The Telegraph Review of 'Tom Jones: What Good Am I?'

Ceri Radford reviews Tom Jones: What Good Am I?, the latest edition of BBC One's new culture series Imagine He’s recently turned 70, and finally grown up. Tom Jones has just recorded a new gospel album, Praise & Blame, which is such a sombre contrast to the hip-swivelling hijinks of his earlier hits that the boss of his record label asked if the end product was a “sick joke”. In fact it was anything but, as the rich and fascinating retrospective of the singer’s career, Tom Jones: What Good Am I? (BBC One) made clear. With five decades in the music business behind him, Jones has given up the gimmicks and gone back to singing his heart out to the sort of soulful music that convinced him that he would be a star when it reached the Welsh mining town of his childhood. Alan Yentob, in the finale of his latest Imagine… cultural series, did a deft job of joining the dots between Tom Jones’s popular image as a hirsute, strutting knicker-magnet and a singer who has always taken his own music seriously, contrary to appearances.
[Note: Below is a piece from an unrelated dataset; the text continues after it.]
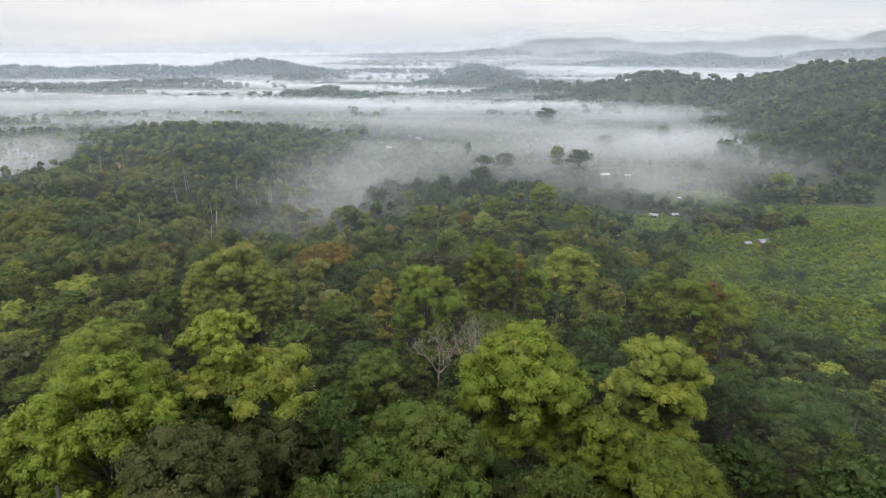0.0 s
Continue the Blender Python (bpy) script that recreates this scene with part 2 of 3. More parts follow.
def meadow_at(x, y):
    """How much of the place is open field: 1 in the plantation and the pasture, 0 in the woods."""
    x, y = np.asarray(x, float), np.asarray(y, float)
    a = 1 / (1 + np.exp(-((x - 118 - 0.10 * (250 - y)) / 9))) * 1 / (1 + np.exp(-(y - 195) / 9)) * 1 / (1 + np.exp((y - 345) / 10))
    b = np.exp(-(((x - 195) / 40) ** 4 + ((y - 468) / 32) ** 4)) * 0.8
    c = np.exp(-(((x - 275) / 60) ** 4 + ((y - 390) / 45) ** 4)) * 0.9
    d = np.exp(-(((x - 145) / 22) ** 4 + ((y - 388) / 30) ** 4)) * 0.7
    return np.clip(np.maximum(np.maximum(a, b), np.maximum(c, d)), 0, 1)


def soil_at(x, y):
    x, y = np.asarray(x, float), np.asarray(y, float)
    return 0.85 * np.exp(-(((x + 290) / 17) ** 2 + ((y - 535) / 18) ** 2)) + 0.85 * np.exp(-(((x + 246) / 6) ** 2 + ((y - 508) / 12) ** 2))


def spaced(lo, hi, n, tight):
    u = np.linspace(math.asinh(lo / tight), math.asinh(hi / tight), n)
    return np.sinh(u) * tight


def mesh_from(name, verts, faces, materials, smooth=False):
    """verts: n x 3; faces: m x 3 or m x 4."""
    me = bpy.data.meshes.new(name)
    verts, faces = np.asarray(verts, np.float32), np.asarray(faces, np.int32)
    k = faces.shape[1]
    me.vertices.add(len(verts))
    me.vertices.foreach_set("co", verts.ravel())
    me.loops.add(faces.size)
    me.loops.foreach_set("vertex_index", faces.ravel())
    me.polygons.add(len(faces))
    me.polygons.foreach_set("loop_start", np.arange(0, faces.size, k, dtype=np.int32))
    if smooth:
        me.polygons.foreach_set("use_smooth", np.ones(len(faces), bool))
    for mat in materials:
        me.materials.append(mat)
    me.update(calc_edges=True)
    return me


def point_values(me, name, values):
    a = me.attributes.new(name, "FLOAT", "POINT")
    a.data.foreach_set("value", np.asarray(values, np.float32).ravel())


def grid_faces(ny, nx):
    i = np.arange((ny - 1) * (nx - 1))
    r, c = i // (nx - 1), i % (nx - 1)
    a = r * nx + c
    return np.stack([a, a + 1, a + nx + 1, a + nx], 1)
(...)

“I’ve only got myself to blame. The pants were tight,” Jones admits, when Yentob gently asked him about the mass female hysteria that defined his reputation in the Seventies. “I thought I was a young, virile, no bulls--- artist. But maybe I was exploiting the sexual part of it.” The documentary interspersed Yentob’s interview with archive material charting Jones’s career and footage of the singer blasting out powerful tracks – including Run On and What Good Am I? – from his new album. It made for a strong combination. “Singing was like breathing to me,” Jones reminisced, as we saw black and white photographs of him as an impish child in the Fifties then heard him describe the misery of being bed-ridden with TB for two years in his teens, unable to raise his voice. His only lifeline was the radio: he absorbed the gospel music broadcast by the BBC to such an extent that both a school teacher, and later Elvis, would tell him that he sang “like a negro”.

He recovered to scratch out a living laying bricks and singing in working men’s clubs. In 1964, he was spotted by a talent scout and his first number one hit, It’s Not Unusual, soon followed. He became the “first British singer to conquer America”: he sang duets with Elvis, he had a prime-time TV show, he was a millionaire. Some of the most telling images showed Jones smoking a cigar in front of a pit head and parking his oversized Mercedes on a tiny Pontypridd terraced street. The programme neatly captured Jones’s straightforward innocence, which borders on naïvety. He was rich, so he went home to show off his wealth. He was good-looking, so he posed on a yacht wearing a tiny pair of white pants.

What saved him – just – from becoming a pastiche of himself was the intervention of his son and manager, Mark, who “wanted to shift the focus of attention three feet upwards”, as well as the strength and sincerity of his voice. Jools Holland, one of the talking heads, summed it up by saying Jones “believes the song”, while the singer Cerys Matthews described his voice as like “the energy that comes rumbling up” when a tube train comes into the station.